## Begin SUPPLIED MATERIAL
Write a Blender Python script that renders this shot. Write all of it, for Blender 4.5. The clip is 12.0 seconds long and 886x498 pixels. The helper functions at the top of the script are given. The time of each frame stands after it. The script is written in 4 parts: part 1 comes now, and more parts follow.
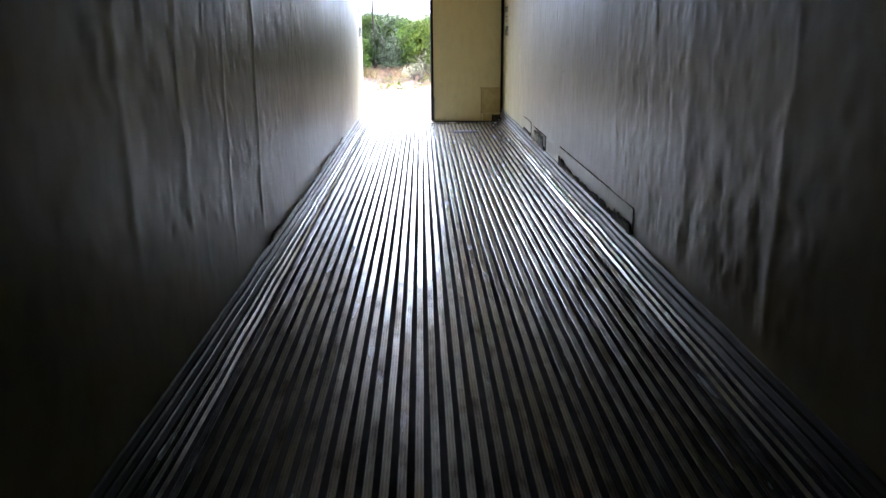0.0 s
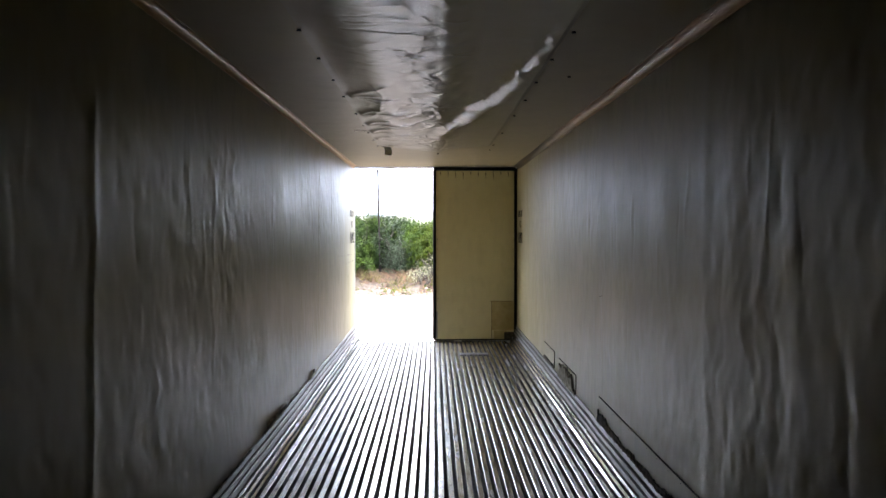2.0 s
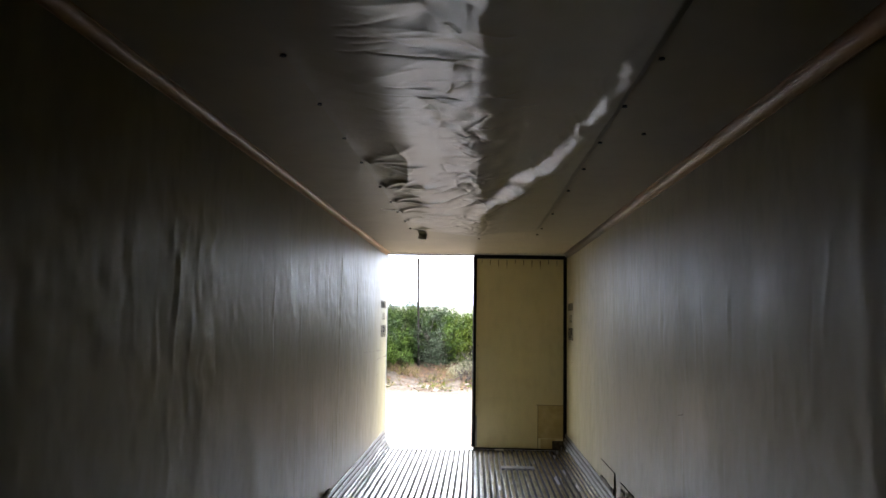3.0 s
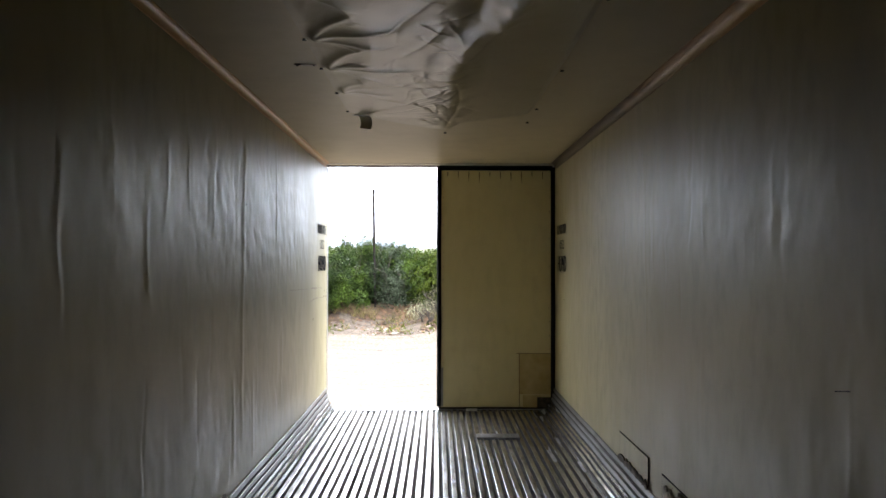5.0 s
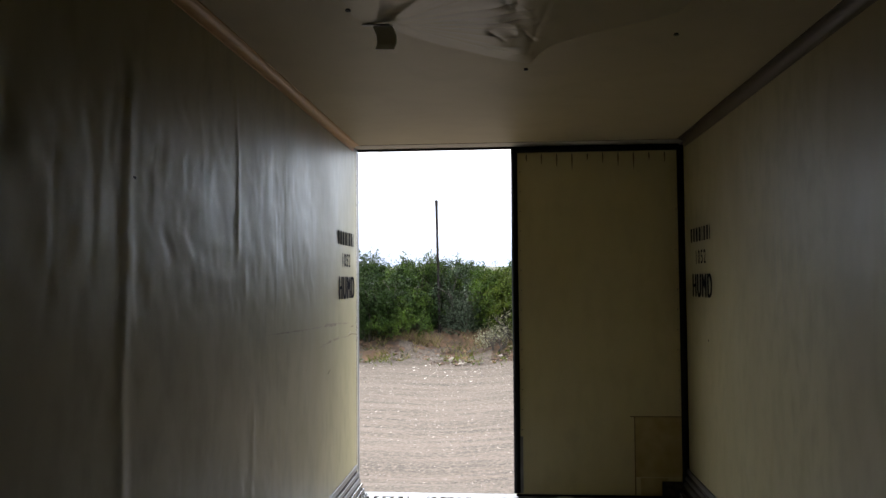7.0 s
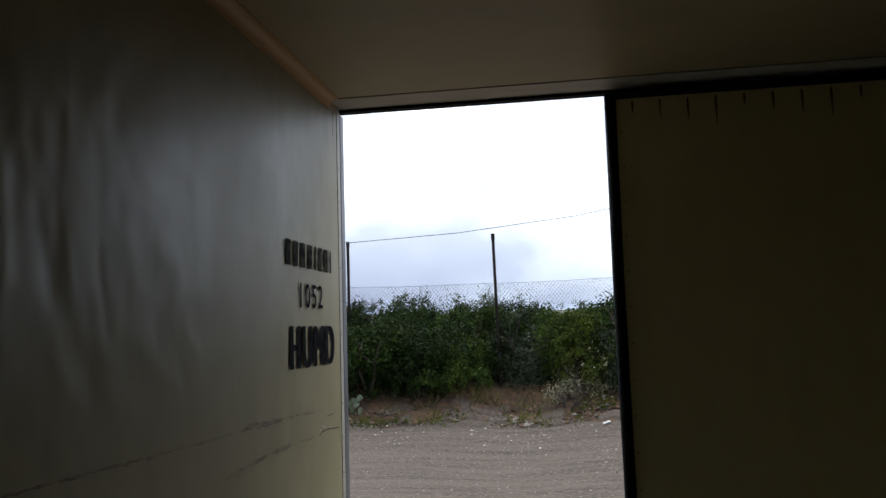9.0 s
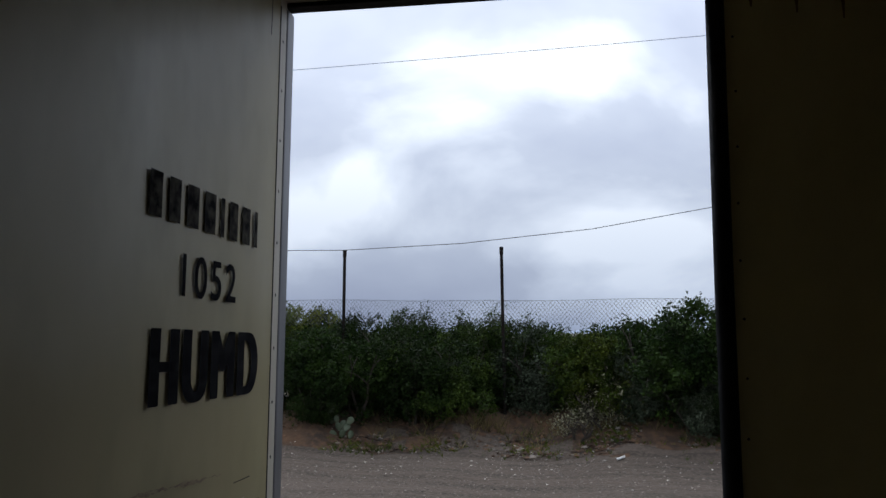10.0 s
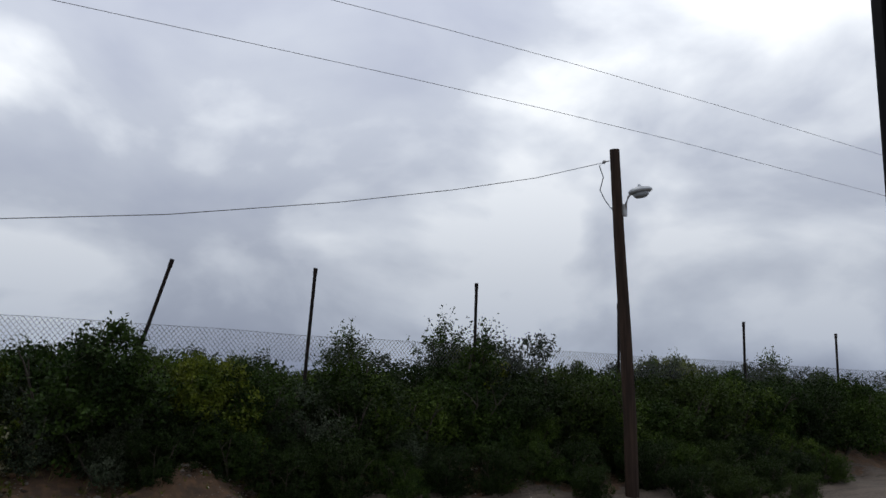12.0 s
## End SUPPLIED MATERIAL
GIVEN TASK -> Except for the pictures, reproduce every line exactly.

RESPONSE TO THIS TASK ->
Write a Blender Python script that renders this shot. Write all of it, for Blender 4.5. The clip is 12.0 seconds long and 886x498 pixels. The helper functions at the top of the script are given. The time of each frame stands after it. The script is written in 4 parts: part 1 comes now, and more parts follow.
0.0 s
2.0 s
3.0 s
5.0 s
7.0 s
9.0 s
10.0 s
12.0 s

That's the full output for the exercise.